Math Problem Solver

There is a unique solution for $x$ in the congruence relation $9 x \equiv 23 \pmod{28}$: $\textcolor{#228B22}{x = 15}$

We want to find $x$, and we have $9 x$. In normal arithmetic, we would divide to get the answer.
However, division is not well-defined for every number in modular arithmetic. Division in modular arithmetic is better defined by the modular multiplicative inverse.

Modular Multiplicative Inverse

Definition

The modular multiplicative inverse of a given number $a$ is written as $a^{-1}$, for which $a \cdot a^{-1} \equiv 1 \pmod{n}$.

Solution

A number $a$ has a modular multiplicative inverse $a^{-1}$ if and only if $a$ and $n$ are coprime.

For a given base $a = 9$ and a modulus $n = 28$, the modular multiplicative inverse can be computed using the Extended Euclidean Algorithm, shown below.

Extended Euclidean Algorithm

Definition

The Extended Euclidean Algorithm is used to compute two integers, $s$ and $t$, for which the equation $a s + n t = \operatorname{gcd}(a, n)$ is true. It will also produce the modular multiplicative inverse of $a \pmod n$, provided $a$ and $n$ are coprime.

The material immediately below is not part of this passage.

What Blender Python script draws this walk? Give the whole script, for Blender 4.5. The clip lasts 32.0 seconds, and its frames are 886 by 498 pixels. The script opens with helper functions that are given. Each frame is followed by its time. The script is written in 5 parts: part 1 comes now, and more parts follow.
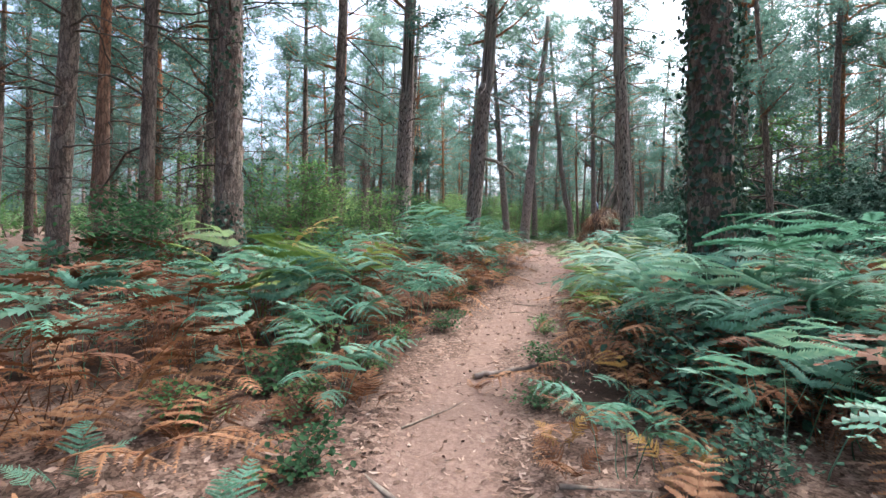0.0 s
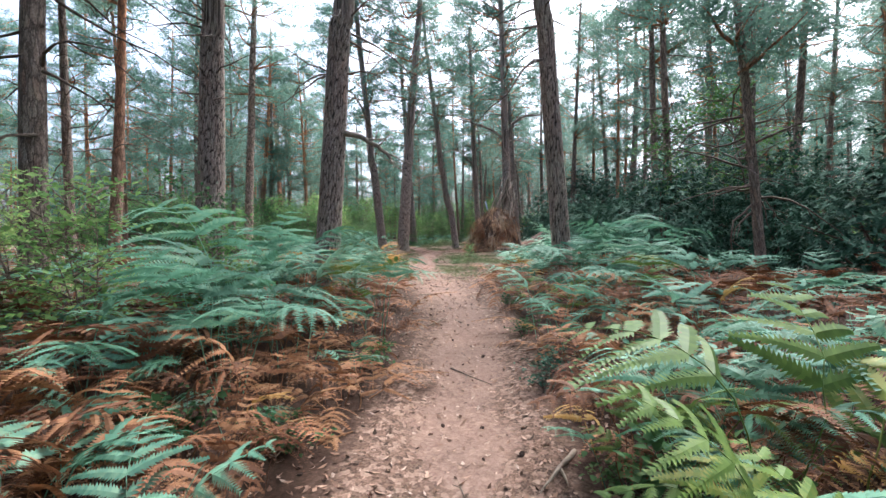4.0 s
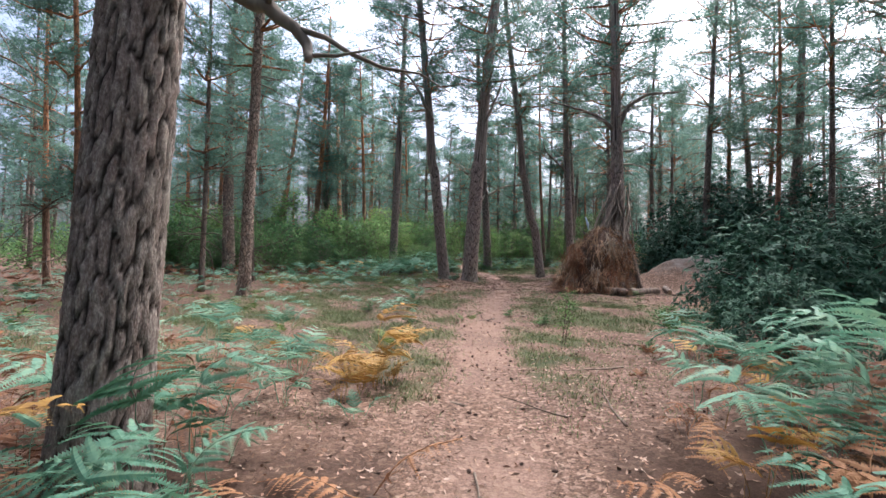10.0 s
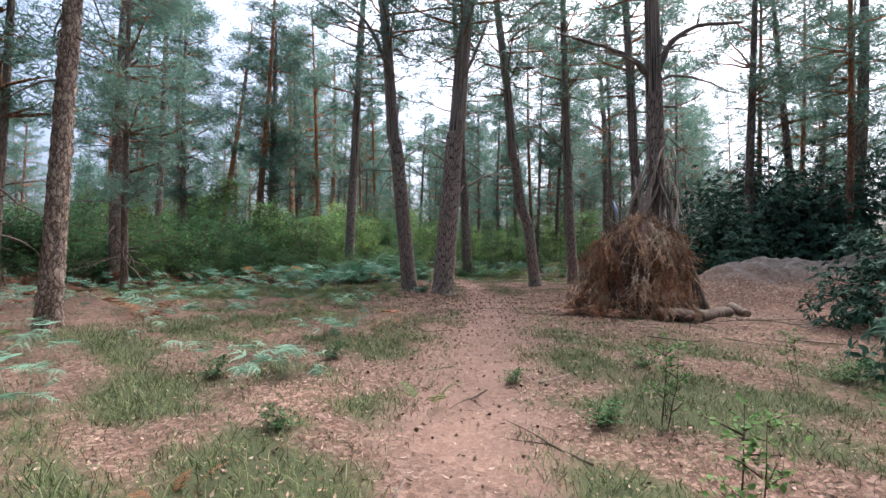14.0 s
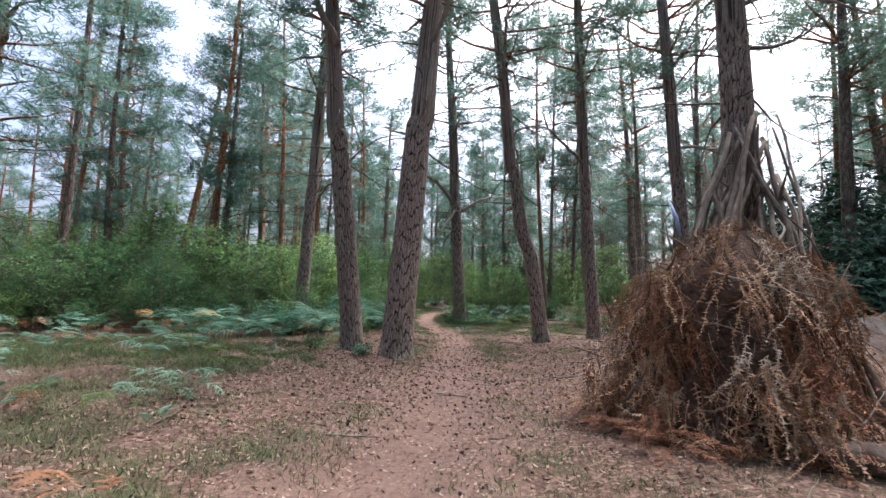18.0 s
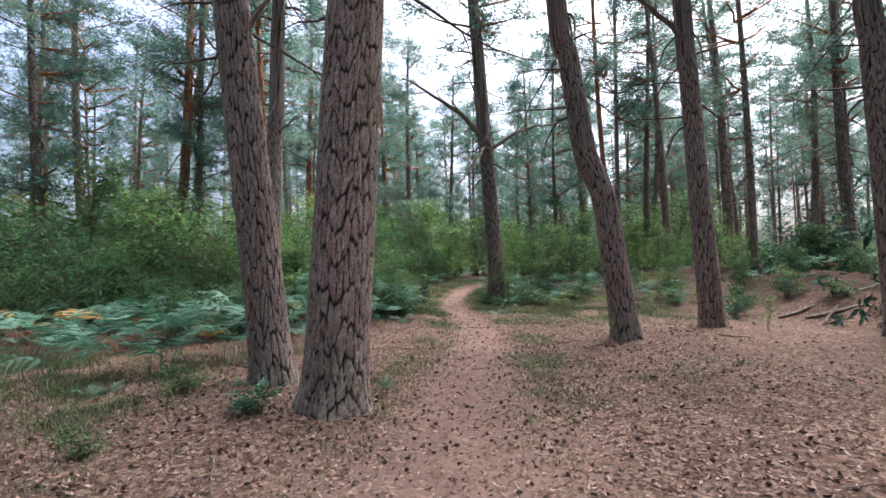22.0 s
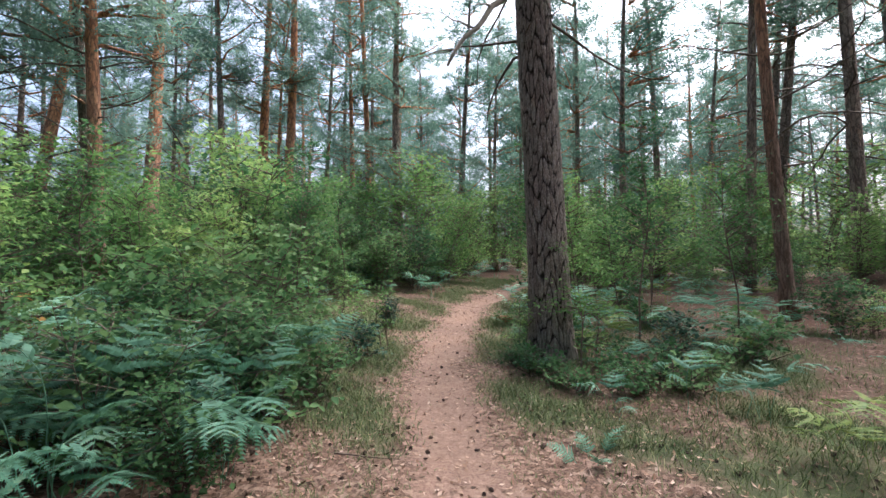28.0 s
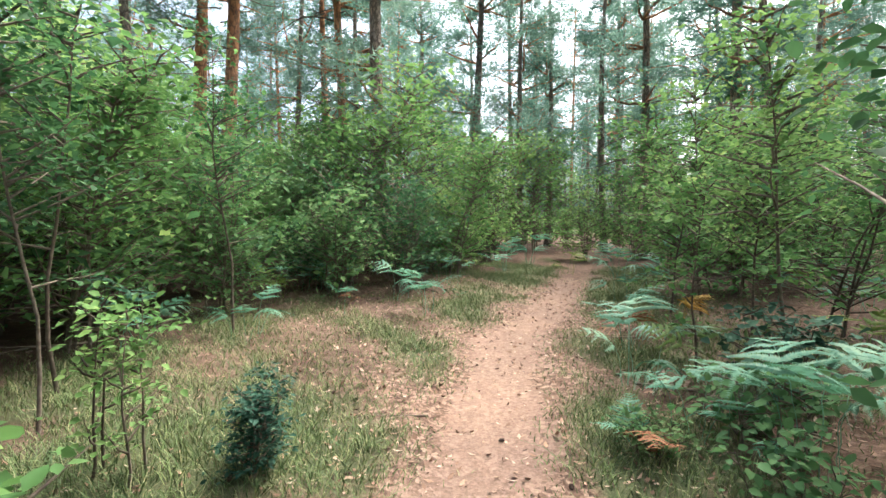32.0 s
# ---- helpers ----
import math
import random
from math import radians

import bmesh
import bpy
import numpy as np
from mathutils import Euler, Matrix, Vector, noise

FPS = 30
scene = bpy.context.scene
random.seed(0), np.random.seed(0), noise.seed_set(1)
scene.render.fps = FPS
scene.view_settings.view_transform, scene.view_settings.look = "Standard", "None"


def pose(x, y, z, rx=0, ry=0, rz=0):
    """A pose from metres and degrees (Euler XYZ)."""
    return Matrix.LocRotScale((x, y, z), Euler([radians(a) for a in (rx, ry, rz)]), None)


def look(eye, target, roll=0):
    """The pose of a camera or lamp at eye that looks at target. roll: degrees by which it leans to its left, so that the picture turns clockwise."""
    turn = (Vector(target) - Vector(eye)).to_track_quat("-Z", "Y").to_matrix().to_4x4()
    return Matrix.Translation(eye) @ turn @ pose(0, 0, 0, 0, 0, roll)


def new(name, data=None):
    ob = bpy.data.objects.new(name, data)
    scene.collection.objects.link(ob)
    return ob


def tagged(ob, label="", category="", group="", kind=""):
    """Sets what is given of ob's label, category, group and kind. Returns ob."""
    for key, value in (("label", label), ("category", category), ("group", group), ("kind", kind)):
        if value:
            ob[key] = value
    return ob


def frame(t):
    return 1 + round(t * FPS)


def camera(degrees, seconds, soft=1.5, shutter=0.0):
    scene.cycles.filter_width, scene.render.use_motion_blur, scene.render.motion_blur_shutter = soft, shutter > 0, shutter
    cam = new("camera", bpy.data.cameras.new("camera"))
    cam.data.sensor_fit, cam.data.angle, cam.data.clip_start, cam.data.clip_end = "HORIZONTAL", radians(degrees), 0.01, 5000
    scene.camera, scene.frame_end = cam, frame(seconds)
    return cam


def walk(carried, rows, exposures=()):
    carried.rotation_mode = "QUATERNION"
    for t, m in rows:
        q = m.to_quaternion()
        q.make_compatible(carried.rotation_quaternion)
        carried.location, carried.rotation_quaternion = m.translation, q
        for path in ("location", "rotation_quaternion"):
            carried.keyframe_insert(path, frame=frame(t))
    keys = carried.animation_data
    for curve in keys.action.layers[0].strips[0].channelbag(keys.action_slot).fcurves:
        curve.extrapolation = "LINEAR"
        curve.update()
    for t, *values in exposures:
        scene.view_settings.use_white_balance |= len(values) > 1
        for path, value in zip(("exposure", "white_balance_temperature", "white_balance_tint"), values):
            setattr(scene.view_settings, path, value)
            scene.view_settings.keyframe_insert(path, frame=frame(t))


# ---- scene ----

This is because coprime numbers have a GCD of 1, making the equation $9 s + 28 t = 1$.
You may notice that when $s$ and $t$ are integers, this is a definition for $9 s \equiv 1 \pmod{ 28 }$.
According to the definition of modular multiplicative inverse, $s$ is the modular multiplicative inverse of $9$ in mod $28$.

Solution

To set up the initial state, we set $s_0 = 1$, $t_0 = 0$, $s_1 = 0$, and $t_1 = 1$.
For a given step $i$: $$\begin{align*} r_{i+1} = r_{i-1} - q_{i} r_{i} \\ s_{i+1} = s_{i-1} - q_{i} s_{i} \\ t_{i+1} = t_{i-1} - q_{i} t_{i} \end{align*}$$
Then, we continue until the remainder is $0$. $$\begin{array}{|c|c|c|c|c|}\hline i & \textnormal{quotient }\left(q\right) & \textnormal{remainder }\left(r\right) & s & t \\\hline 0 & & 9 & 1 & 0 \\\hline 1 & & 28 & 0 & 1 \\\hline 2 & 0 & 9 & 1 & 0 \\\hline 3 & 3 & 1 & -3 & 1 \\\hline 4 & 9 & 0 & 28 & -9 \\\hline \end{array}$$ The GCD is $1$, in the remainder column in the second-to-last row, and the value of $s$ is $-3$ in the second-to-last row, under the $s$ column.

Checking against the congruence relation $9 s \equiv 1 \pmod{ 28 }$, we can see that $9 \cdot -3 = -27 \equiv 1 \pmod{ 28 }$.

Multiplying both sides of the relation $9 x \equiv 23 \pmod{28}$ by the modular multiplicative inverse gives us $x \equiv 15 \pmod{ 28 }$.